The Articles of Confederation had no legal weight after the ratification of the Constitution, so its perpetuity language became null-and-void. Given the absence of any explicit prohibition against a state withdrawing, and the absence of any rhetoric among the ratification debates and Federalist Papers, to the effect that a state has no right to withdraw after joining the Union, one can make the logical inference that perpetuity was more hopeful rhetoric for the struggling new nation than law, and also in practice that perpetuity refers more to the tenets of the Constitution rather than membership in the Union by a state.

Justice Chase states: The Constitution, in all its provisions, looks to an indestructible Union composed of indestructible States. If he truly believed that, or followed it to its logical conclusion, the Union can survive with some members leaving, whereas a state cannot be considered indestructible if it does not have the ultimate recourse to the encroachment of Federal power that withdrawing provides. It would be swallowed and melted into a Union against the wishes of its citizens.

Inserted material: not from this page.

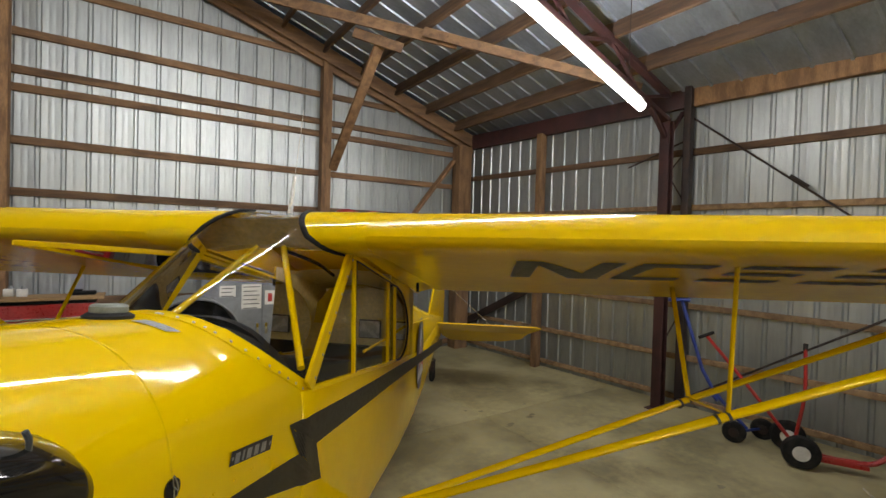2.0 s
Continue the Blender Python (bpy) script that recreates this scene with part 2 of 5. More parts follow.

He states further: When Texas became one of the United States, she entered into an indissoluble relation. The union between Texas and the other States was as complete, as perpetual, and as indissoluble as the union between the original States. This is what I was referring to in an earlier reply as making a prohibition out of whole cloth. He simply states it as a fact, but does not cite any authority. Neither the Chief Justice, the Supreme Court, nor anyone in the judiciary has the Constitutional authority to create such a prohibition. Appealing to the Preamble, of all parts, shows the weakness of his argument.